Jokes 4: The clown's jokes, like those of Toby, reveal him to be more intelligent than he seems to be. While Toby and Maria seem to enjoy exposing others (especially Sir Andrew) as fools, the clown turns his humorous criticism on the whole world. He suggests that wisdom is sometimes mistaken for foolishness, and vice versa. In fact, he even suggests that wisdom and foolishness might, at times, be the same thing.

Act 2, Scene 3

Jokes 5: Toby is a drunk, but he is not a fool. He thus is able to make fun of himself and Andrew by pretending that their all-night drinking binges are noble and wise activities. Andrew, on the other hand, does not understand this kind of joke. He explains that what they do is actually pretty simple: they have all-night drinking binges. The audience thus laughs both at Toby's overly complex speeches and Andrew's overly simply ones.

Jokes 6: One of the most common types of joke in the play is the confusion of a compliment with an insult. Andrew does this more often than anyone else, and Toby sometimes leads him to it. Toby, for example, calls a song "contagious," (perhaps meaning "catchy") and Andrew heartily agrees, calling it "sweet and contagious." Toby, who is educated and understands subtle meanings of words, is teasing Andrew, but simple Andrew doesn't see that.

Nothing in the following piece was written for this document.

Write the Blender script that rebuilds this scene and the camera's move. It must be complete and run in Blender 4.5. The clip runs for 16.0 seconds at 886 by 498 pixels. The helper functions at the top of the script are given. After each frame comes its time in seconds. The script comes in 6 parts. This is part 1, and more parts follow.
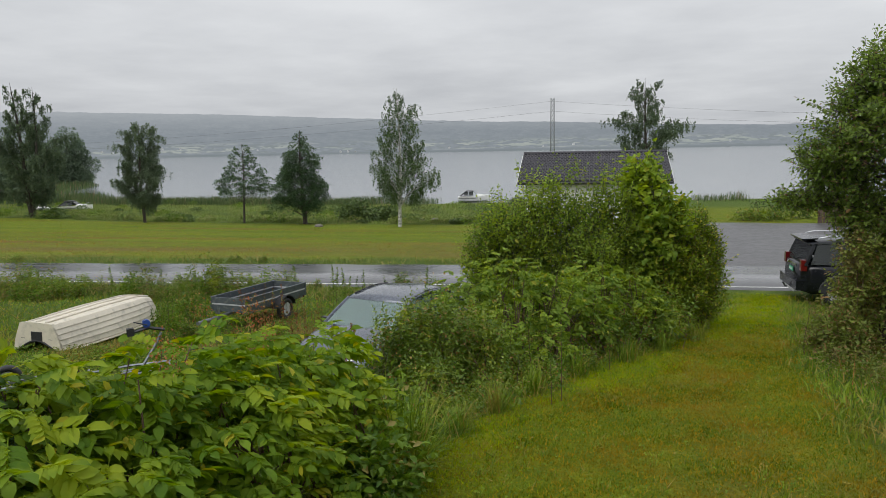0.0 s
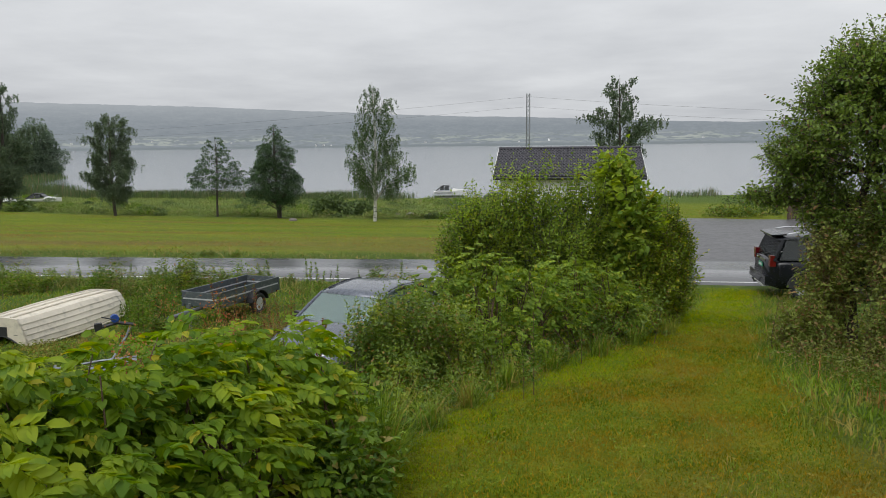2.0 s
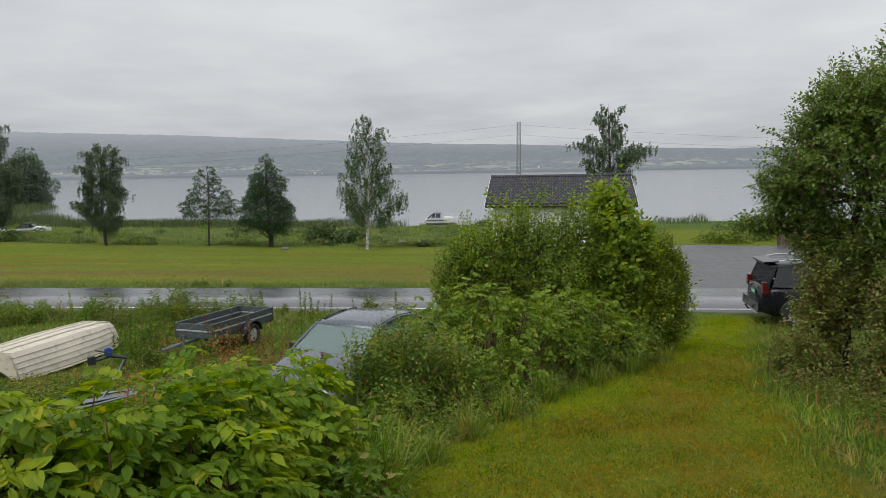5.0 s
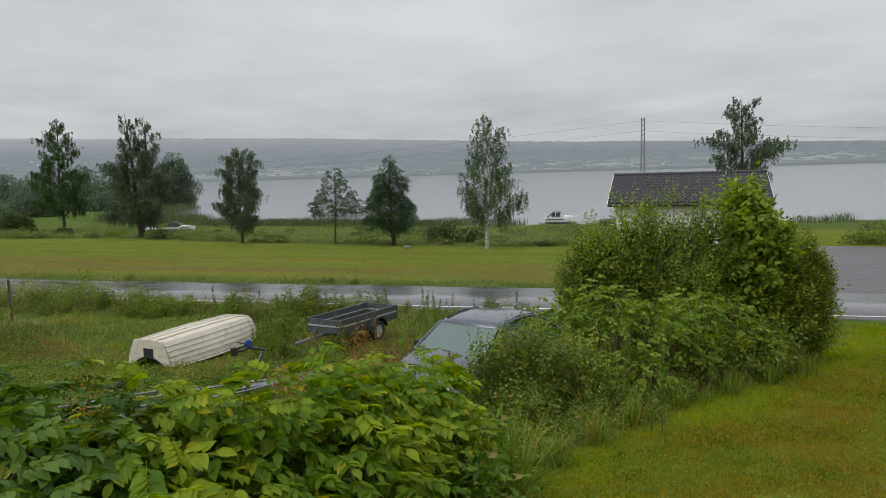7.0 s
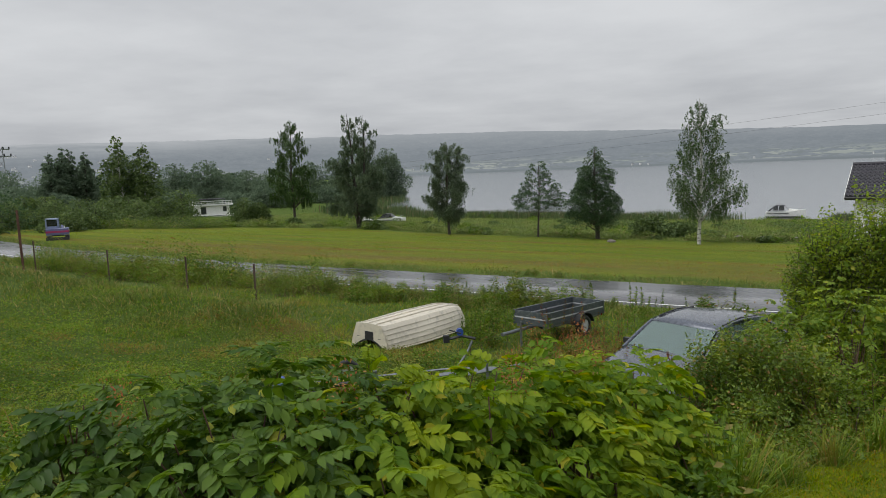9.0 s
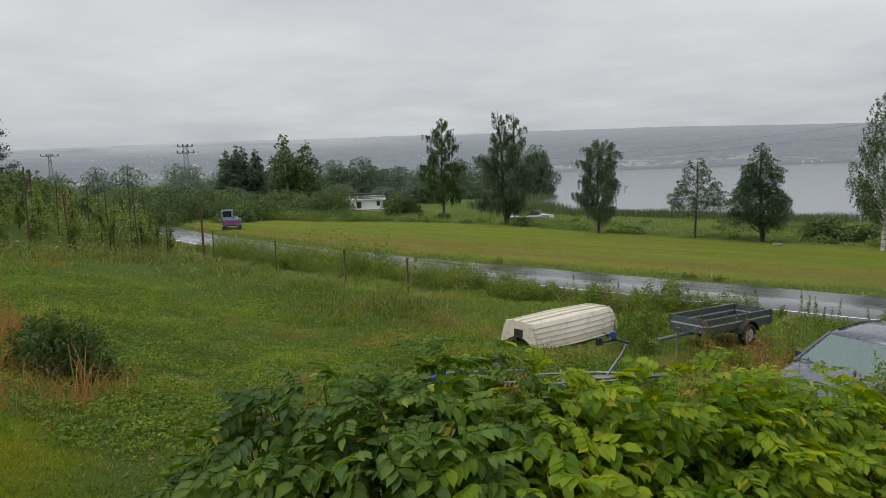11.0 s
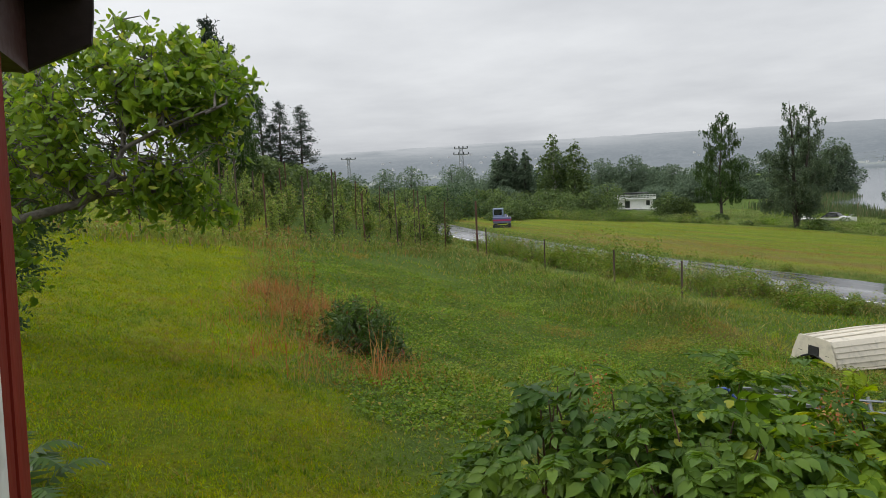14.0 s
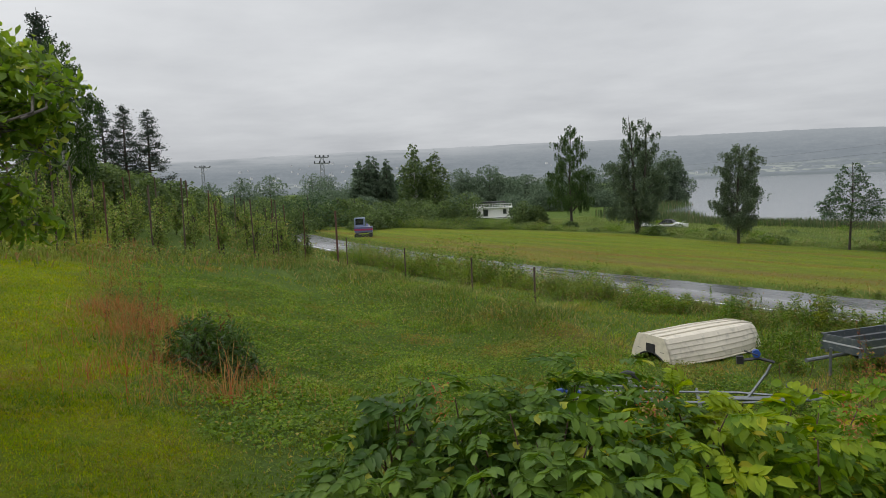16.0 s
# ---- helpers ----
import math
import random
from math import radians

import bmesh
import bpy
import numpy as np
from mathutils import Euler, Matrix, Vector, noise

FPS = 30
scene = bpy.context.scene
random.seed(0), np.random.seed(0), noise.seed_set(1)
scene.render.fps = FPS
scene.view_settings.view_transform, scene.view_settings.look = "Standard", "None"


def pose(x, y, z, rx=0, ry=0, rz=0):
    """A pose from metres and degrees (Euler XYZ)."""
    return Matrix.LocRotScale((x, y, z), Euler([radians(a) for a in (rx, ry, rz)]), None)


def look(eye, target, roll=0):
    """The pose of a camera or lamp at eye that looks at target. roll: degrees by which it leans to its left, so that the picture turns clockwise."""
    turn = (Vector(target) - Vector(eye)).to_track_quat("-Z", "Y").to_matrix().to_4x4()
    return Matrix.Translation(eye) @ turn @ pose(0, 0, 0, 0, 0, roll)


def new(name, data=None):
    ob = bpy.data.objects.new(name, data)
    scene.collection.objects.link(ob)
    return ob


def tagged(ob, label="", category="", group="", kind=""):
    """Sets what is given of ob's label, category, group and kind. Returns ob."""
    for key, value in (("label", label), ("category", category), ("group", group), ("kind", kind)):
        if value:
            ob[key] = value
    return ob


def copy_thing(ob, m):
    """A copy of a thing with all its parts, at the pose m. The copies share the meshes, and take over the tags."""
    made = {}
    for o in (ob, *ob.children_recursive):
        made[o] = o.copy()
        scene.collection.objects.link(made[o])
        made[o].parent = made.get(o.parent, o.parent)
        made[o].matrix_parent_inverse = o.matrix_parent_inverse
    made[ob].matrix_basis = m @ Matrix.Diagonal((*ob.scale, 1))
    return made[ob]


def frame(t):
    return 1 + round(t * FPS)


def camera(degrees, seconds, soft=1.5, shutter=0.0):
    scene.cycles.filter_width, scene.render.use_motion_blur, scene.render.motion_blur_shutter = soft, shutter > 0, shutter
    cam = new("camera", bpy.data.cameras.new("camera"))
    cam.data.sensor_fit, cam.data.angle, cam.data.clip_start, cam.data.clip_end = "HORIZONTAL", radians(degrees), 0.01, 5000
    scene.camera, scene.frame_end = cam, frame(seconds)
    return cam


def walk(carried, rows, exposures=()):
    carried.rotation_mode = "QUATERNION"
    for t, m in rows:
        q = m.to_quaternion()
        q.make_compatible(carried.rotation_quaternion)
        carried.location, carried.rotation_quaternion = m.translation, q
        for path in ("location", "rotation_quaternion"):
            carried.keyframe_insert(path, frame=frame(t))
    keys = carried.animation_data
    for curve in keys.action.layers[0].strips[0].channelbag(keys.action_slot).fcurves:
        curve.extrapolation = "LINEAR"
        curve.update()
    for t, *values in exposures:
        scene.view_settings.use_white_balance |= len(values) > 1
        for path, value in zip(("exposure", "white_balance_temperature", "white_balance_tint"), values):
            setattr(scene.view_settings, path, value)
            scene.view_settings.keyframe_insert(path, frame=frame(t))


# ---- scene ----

Jokes 7: Maria's ability to play a good joke on Malvolio earns her the respect of Toby and Andrew. Toby, whose entire purpose in life seems to be to have fun and make fun of people, admires the special brand of cleverness it takes to play a trick. Andrew finds it even more impressive: he tends to think of practical joking as a form of wisdom.

Act 2, Scene 5

Jokes 8: Maria decides to play a joke on Malvolio because she is fed up with his holy, pompous, superior attitude. She wants to teach him a lesson, and knows that there is no better way to do it than to make Malvolio himself reveal what a fool he is. Since he acts so superior, she wants to bring him down to their level, and tells him to act like a clown, wearing yellow stockings and smiling like an idiot.

Act 3, Scene 2

Jokes 9: Toby has been able to live off of Andrew's stupidity for some time now, while entertaining himself by playing jokes on Andrew. Toby and Fabian do not feel guilty about playing even the most extravagant trick: they incite him to fight in a duel, for example, even though he may get injured or killed. Maria feels the same way about Malvolio: he is such a fool that he deserves to be exposed as one. The group enjoys exposing people for what they really are: Malvolio is a lovesick idiot who pretends to be a wise nobleman, and Andrew is a foolish coward who pretends to be a brave gentleman.

Act 5, Scene 1

Jokes 10: The joke on Malvolio is finally explained by Fabian, who reasons that since the pranksters were all injured by the trick as well, there is no reason to punish them: they have already been punished. Olivia understands that, no matter what happened to Toby, Fabian and Andrew, Malvolio was "notoriously abused." The audience would have to agree--Malvolio was kept imprisoned in darkness for some time. However, since Malvolio cannot see the humor in the situation, and remains at the end of the play the only bitter and angry character (everyone else has something to be joyful about) the audience cannot feel too sorry for him. When he runs away, swearing revenge, his rage is merely comical.